Spotty Results

I learned some shocking things about Spotify recently. The average employee rakes in $166,000 a year, and the highest executive compensation has increased over 300 percent since 2014, reaching as much as $18.9 million. Despite that, Spotify has never really been profitable. Although the streaming giant has increased revenue and employee pay at huge margins, the company operated at a $200 million loss last year, with approximately 2 billion dollars of revenue.

What does this have to do with Basemental? Spotify’s fight for market share, using a model of endless growth, squeezes profits for musicians — which affects artists’ ability to make a living.

Erin McKeown was generous enough to share her Spotify pay data with me. Although royalties have “increased modestly” for McKeown since 2010, payouts remain meager compared to CD sales. She has made $3,069.42 for 649,845 streams, which is less than half a penny per stream. “I think of Spotify the way I think of global climate change,” she told me. “The damage is done, the culture is irrevocably different, we cannot go back … But what we can do is give people real hard data, and work on making what’s left as sustainable and healthy as possible.”

For the musicians on local label Signature Sounds, said president Jim Olsen, “the rise of streaming has been a mixed bag, but mostly negative. All of the artists in our world rely on touring to make money. In the CD and digital era they could sell a substantial number of CDs at shows, which often would be the difference between a financially successful tour and losing money.

“These sales have dropped significantly over the past few years, making touring more difficult,” he said. “With reduced product sales, the budgets for recording projects have been cut … On the other hand, with a good song breaking through on Spotify, a band can now suddenly gain thousands of new fans overnight. The only way to monetize this is to get in the van and play more shows.”
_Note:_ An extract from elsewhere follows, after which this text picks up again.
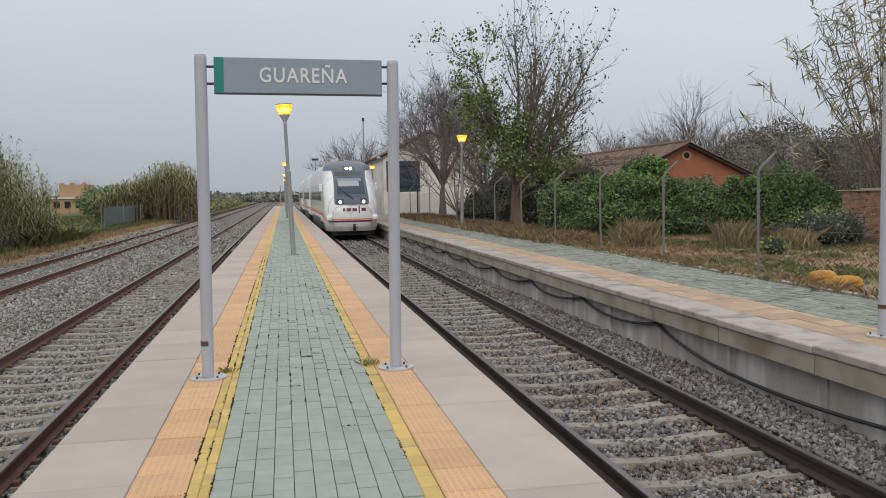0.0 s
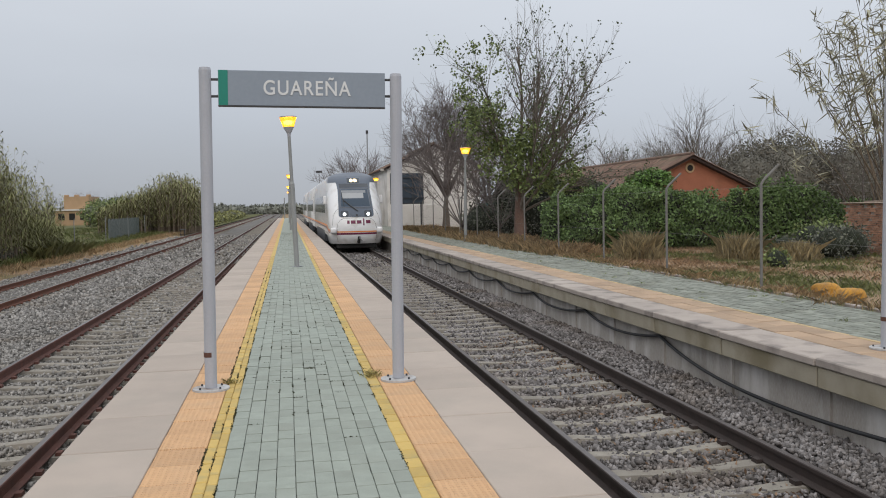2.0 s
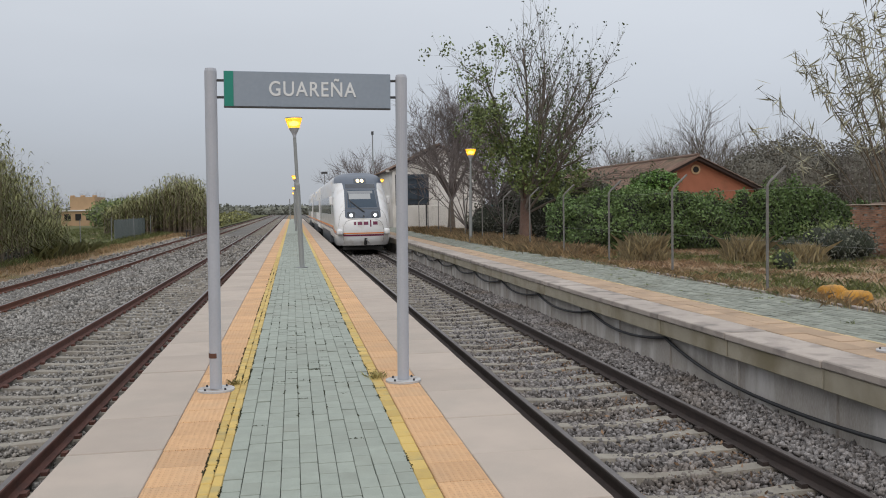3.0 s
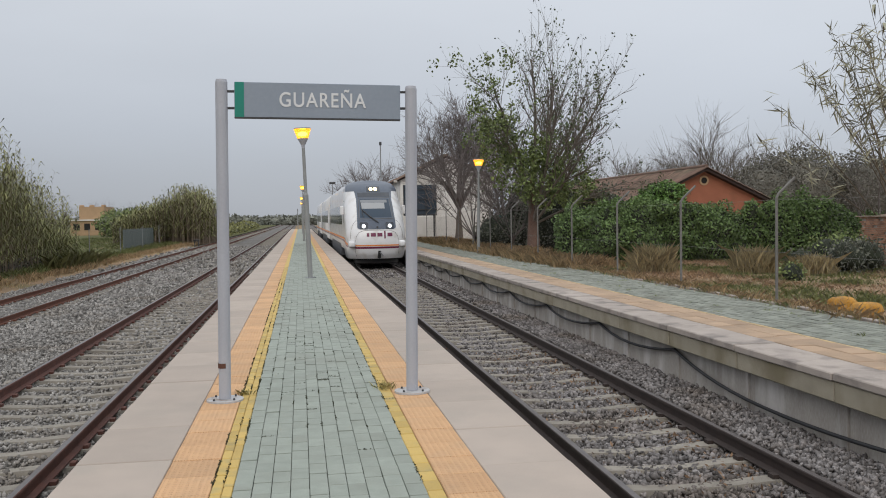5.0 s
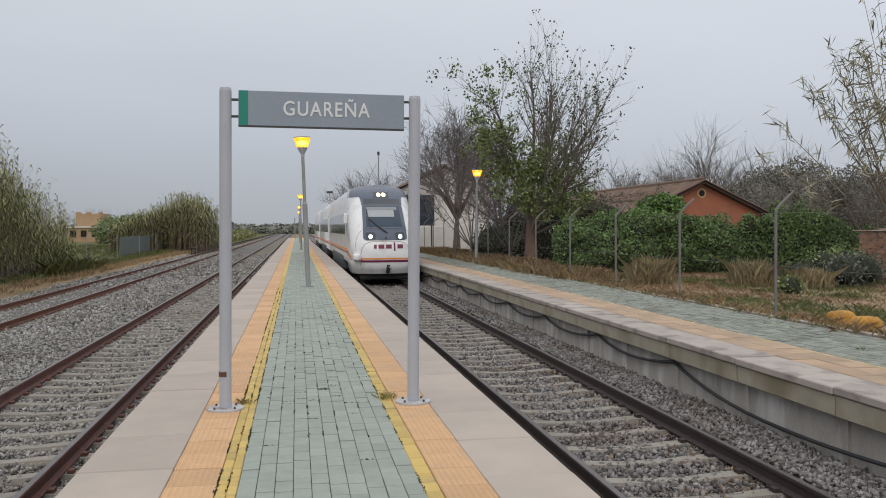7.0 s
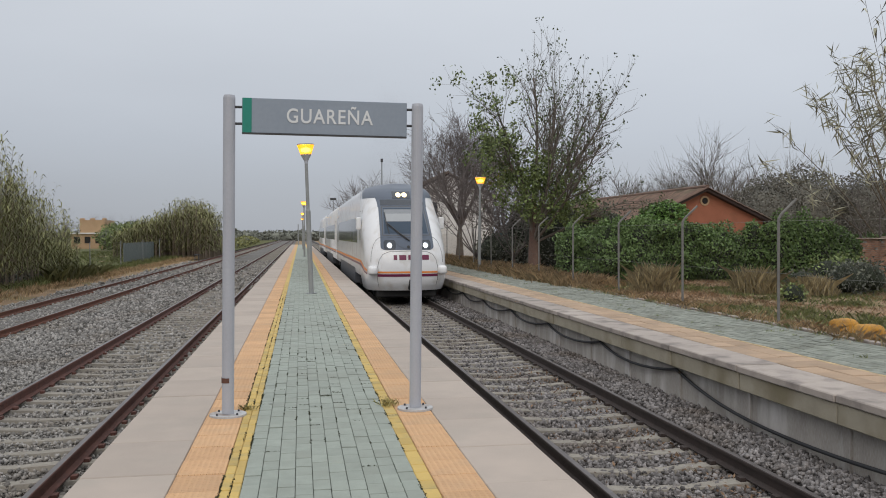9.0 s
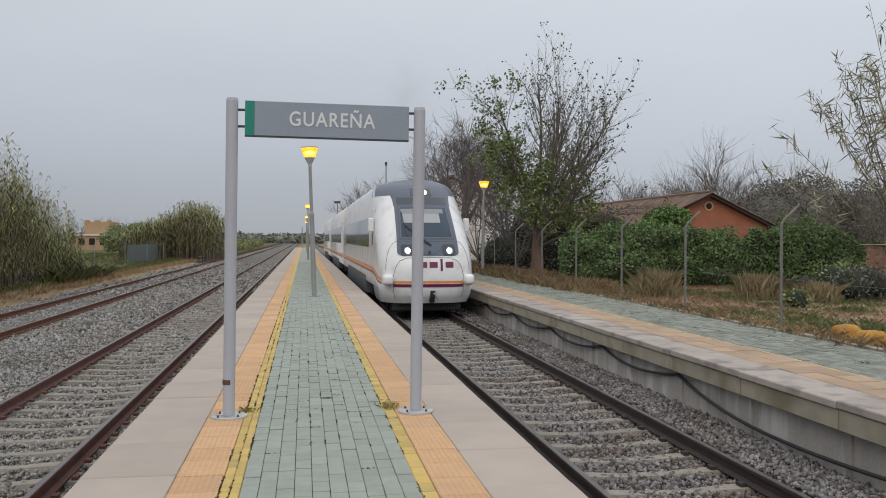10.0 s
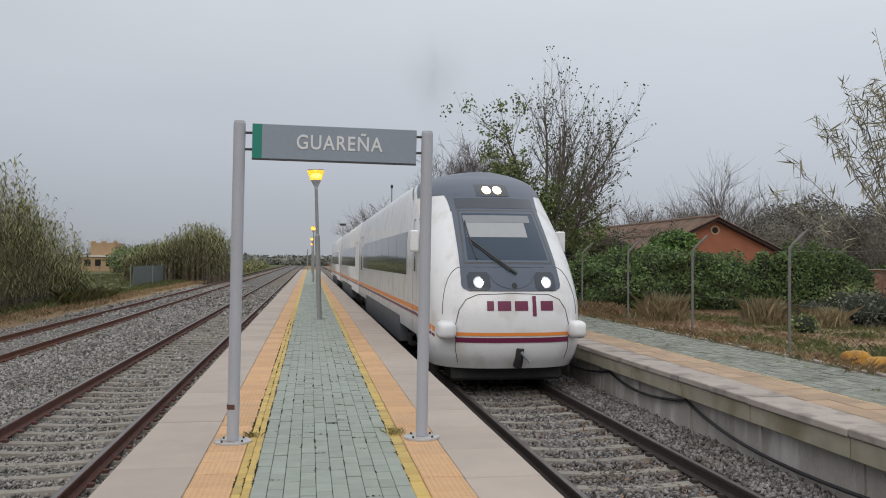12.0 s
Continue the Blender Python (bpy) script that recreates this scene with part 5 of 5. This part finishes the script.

I asked Asher Putnam, from the “Vaudevillian folk punk” act Bella’s Bartok, what their experience has been with Spotify. He told me they average 1,030 streams per week, and that people can hear their music easily and in a non-committal fashion, like in a bar that subscribes to the service. However, they don’t make “any actual money.”

Local producer Josh Sitron says that “Spotify is great, if you’re a consumer,” but when it comes to paltry payouts to artists, “we’re all partially to blame … and it won’t change until both musicians and consumers realize their power to create a different paradigm, like a fair-trade music platform.”

We’re living in an age of artificial scarcity. On one hand, anyone can make an album with a computer in a community center, or even on their phone, and publish it straight to the net. On the other hand, musicians are constantly trying to build their base and get exposure while Spotify and other streaming platforms are constantly trying to grow their market share. Ultimately, pitting musicians’ goals against those of investors’ is a continual race to the bottom.

This model is only the future if we want it to be. We can buy albums at shows, support our local record stores, and push not just for different platforms, but for different paradigms — agreements that are fair for musicians and consumers, not ones that kind of bite for everybody but those at the top.